> [Provided material]:
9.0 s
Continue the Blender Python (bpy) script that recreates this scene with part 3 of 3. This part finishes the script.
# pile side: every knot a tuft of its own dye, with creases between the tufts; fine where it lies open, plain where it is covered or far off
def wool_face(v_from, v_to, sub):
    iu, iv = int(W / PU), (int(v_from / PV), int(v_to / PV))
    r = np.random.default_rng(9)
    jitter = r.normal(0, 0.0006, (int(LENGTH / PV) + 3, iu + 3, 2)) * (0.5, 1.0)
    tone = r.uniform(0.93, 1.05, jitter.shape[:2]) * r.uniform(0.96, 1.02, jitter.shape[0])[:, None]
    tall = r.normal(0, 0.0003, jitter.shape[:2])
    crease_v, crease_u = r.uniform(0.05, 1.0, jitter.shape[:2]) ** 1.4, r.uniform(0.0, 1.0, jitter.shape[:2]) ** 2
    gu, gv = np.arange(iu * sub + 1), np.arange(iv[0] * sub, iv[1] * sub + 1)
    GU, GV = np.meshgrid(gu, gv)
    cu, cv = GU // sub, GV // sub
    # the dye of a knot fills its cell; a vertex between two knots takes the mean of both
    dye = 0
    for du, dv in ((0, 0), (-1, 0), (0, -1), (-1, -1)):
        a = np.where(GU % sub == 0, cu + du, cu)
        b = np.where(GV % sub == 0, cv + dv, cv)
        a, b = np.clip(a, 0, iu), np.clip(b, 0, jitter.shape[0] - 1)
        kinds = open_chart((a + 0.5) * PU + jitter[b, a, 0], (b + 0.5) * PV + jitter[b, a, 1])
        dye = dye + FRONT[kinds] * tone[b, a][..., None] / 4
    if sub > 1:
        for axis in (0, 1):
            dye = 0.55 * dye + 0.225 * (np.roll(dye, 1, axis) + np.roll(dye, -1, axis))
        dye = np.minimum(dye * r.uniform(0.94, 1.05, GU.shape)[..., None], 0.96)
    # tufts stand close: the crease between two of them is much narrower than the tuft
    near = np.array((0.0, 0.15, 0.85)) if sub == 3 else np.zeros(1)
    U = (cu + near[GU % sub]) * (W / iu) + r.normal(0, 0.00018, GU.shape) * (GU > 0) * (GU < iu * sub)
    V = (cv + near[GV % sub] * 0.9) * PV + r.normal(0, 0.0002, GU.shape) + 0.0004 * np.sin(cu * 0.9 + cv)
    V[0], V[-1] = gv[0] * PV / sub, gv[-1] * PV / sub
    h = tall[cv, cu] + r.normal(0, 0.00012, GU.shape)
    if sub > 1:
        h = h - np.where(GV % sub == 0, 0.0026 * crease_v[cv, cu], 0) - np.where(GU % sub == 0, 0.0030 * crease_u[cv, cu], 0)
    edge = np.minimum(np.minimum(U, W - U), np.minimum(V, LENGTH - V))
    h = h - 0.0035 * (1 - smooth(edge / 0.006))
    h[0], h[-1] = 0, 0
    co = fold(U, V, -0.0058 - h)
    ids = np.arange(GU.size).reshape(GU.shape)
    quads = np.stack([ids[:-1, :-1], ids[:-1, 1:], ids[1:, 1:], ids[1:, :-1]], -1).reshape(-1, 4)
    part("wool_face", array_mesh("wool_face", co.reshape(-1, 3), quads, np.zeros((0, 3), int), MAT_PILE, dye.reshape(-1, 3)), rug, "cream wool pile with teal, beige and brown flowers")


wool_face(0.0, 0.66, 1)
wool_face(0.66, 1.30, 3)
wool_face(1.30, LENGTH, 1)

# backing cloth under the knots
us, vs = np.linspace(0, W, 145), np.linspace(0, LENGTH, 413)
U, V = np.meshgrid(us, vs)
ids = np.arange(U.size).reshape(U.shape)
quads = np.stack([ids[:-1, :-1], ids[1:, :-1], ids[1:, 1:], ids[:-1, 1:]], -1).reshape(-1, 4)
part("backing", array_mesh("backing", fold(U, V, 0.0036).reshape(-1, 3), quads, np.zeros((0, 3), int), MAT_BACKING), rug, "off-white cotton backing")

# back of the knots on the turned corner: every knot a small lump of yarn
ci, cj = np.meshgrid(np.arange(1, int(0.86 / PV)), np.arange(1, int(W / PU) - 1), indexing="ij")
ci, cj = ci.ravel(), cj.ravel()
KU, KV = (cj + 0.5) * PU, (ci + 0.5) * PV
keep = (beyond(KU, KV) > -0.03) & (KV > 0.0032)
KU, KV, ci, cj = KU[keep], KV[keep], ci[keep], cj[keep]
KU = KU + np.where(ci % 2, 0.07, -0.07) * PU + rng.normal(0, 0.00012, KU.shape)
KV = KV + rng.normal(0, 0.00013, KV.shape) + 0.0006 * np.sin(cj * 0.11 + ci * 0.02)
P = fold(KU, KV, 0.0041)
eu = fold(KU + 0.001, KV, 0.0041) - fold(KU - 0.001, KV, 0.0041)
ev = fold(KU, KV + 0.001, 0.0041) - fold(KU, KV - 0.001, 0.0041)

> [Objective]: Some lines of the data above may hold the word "with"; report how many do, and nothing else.

> [Response for this exercise]: 3